- The records:
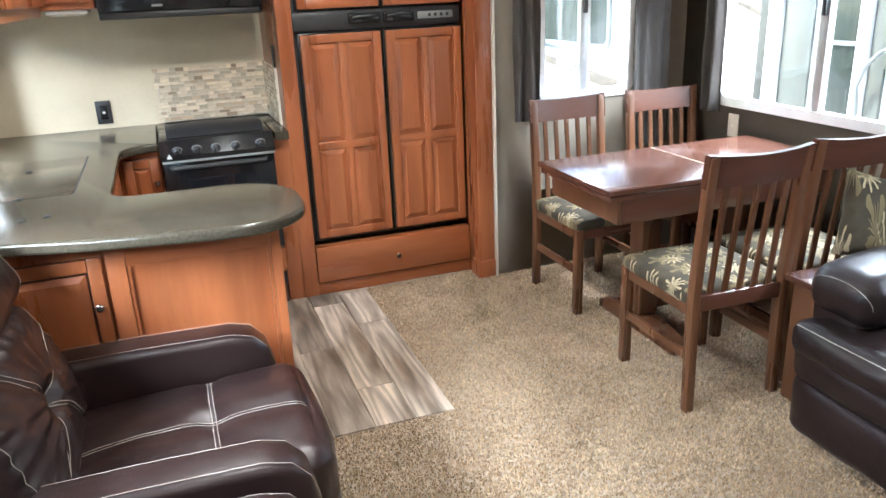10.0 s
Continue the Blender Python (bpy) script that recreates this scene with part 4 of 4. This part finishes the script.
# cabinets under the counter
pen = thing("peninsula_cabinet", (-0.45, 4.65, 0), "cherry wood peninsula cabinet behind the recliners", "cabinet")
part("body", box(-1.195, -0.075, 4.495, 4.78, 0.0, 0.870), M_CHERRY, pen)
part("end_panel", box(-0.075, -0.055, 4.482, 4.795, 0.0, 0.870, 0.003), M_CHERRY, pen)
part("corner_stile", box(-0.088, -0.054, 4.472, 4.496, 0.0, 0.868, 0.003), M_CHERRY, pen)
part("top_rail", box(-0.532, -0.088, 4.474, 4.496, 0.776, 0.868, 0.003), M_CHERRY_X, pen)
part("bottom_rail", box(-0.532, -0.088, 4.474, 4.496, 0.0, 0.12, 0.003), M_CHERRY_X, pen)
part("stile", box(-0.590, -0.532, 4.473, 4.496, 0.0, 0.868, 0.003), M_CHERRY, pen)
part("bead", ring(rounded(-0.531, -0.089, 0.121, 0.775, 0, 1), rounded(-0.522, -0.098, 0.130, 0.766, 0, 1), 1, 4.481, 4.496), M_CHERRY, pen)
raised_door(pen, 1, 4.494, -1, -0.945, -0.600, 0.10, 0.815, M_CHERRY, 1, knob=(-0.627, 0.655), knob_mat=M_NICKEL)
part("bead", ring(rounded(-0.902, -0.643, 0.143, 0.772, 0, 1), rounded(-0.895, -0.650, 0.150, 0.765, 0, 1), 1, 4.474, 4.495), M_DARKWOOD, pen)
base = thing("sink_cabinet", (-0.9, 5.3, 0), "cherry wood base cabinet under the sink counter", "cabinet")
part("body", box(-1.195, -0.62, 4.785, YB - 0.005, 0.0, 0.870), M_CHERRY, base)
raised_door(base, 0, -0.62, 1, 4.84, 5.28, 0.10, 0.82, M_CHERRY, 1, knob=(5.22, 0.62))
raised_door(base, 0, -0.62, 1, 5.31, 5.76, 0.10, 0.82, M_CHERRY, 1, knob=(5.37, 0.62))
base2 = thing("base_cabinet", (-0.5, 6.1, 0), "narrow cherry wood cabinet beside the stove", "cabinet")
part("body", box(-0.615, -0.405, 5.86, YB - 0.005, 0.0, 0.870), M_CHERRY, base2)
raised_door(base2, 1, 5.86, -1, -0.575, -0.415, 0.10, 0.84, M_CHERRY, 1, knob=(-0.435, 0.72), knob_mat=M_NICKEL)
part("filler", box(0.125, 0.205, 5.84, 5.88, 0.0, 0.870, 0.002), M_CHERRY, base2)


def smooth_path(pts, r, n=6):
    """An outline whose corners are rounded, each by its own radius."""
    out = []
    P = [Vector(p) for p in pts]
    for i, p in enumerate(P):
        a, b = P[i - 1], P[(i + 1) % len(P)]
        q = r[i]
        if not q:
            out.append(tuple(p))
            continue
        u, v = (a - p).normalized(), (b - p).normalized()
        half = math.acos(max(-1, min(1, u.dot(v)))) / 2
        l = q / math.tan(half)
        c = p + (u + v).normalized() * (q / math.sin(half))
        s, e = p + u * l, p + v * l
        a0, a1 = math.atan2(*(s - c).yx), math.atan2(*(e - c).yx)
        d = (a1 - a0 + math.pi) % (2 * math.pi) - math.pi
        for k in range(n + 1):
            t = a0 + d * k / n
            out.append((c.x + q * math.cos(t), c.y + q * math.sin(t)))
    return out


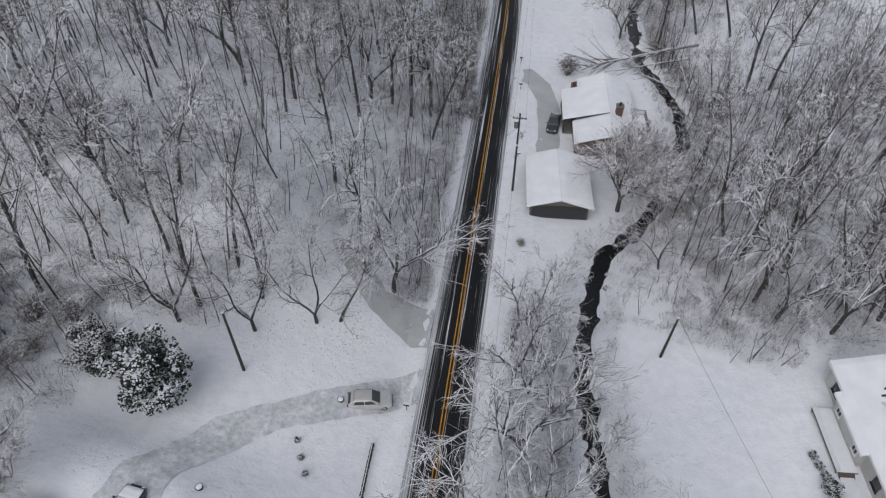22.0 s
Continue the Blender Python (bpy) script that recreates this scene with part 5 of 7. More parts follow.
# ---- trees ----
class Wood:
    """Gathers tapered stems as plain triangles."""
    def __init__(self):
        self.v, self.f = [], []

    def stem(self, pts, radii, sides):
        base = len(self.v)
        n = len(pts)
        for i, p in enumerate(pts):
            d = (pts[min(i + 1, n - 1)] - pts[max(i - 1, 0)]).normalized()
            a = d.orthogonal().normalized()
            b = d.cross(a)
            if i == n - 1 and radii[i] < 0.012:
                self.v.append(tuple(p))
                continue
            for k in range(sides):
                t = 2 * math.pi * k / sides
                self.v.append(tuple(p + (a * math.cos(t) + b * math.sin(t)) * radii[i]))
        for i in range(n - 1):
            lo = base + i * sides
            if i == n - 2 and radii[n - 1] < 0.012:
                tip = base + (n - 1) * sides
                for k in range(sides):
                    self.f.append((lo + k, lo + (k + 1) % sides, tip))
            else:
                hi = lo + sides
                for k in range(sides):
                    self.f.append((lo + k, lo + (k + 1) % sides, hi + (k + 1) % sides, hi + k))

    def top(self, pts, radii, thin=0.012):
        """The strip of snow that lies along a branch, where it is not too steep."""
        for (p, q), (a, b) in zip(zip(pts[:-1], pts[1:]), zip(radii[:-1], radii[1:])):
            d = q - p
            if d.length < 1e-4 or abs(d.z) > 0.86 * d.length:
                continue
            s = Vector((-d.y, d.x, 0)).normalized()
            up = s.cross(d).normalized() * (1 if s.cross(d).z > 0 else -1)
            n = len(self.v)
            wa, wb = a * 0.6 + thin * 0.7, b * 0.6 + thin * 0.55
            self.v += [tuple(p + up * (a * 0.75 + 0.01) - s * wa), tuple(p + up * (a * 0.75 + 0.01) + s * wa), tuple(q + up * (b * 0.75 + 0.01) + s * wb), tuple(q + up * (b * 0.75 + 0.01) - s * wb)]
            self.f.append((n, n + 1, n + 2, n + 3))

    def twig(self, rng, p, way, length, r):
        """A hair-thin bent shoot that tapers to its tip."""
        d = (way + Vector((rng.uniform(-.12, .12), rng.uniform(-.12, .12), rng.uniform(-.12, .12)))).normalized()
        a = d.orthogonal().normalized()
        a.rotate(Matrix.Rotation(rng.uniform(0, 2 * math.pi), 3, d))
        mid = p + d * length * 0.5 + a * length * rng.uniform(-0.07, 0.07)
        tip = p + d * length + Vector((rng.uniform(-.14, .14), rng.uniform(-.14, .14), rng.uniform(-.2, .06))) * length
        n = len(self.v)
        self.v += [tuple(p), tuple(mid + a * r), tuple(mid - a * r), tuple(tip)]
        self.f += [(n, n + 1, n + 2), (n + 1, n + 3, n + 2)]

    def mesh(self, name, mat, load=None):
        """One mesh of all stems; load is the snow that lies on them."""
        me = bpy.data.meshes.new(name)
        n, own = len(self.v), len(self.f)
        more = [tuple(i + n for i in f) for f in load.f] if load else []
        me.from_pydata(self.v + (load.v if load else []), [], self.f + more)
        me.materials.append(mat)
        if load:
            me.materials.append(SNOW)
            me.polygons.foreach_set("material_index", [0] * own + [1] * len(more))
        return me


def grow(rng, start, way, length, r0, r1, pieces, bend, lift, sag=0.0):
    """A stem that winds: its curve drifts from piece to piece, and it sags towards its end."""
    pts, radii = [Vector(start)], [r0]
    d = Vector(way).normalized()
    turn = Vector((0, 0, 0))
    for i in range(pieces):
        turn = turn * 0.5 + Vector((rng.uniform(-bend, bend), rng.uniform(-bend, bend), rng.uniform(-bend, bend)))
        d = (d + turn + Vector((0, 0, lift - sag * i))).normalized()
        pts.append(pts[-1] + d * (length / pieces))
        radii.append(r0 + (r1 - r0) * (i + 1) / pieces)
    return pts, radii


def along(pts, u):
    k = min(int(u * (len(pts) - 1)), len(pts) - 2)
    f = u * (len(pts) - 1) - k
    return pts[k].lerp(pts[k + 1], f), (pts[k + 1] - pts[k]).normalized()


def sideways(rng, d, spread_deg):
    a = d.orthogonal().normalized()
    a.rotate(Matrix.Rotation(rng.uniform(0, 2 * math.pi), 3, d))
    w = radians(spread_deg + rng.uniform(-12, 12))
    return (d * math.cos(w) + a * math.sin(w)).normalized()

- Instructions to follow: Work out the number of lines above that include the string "recreates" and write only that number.

- Task answer: 2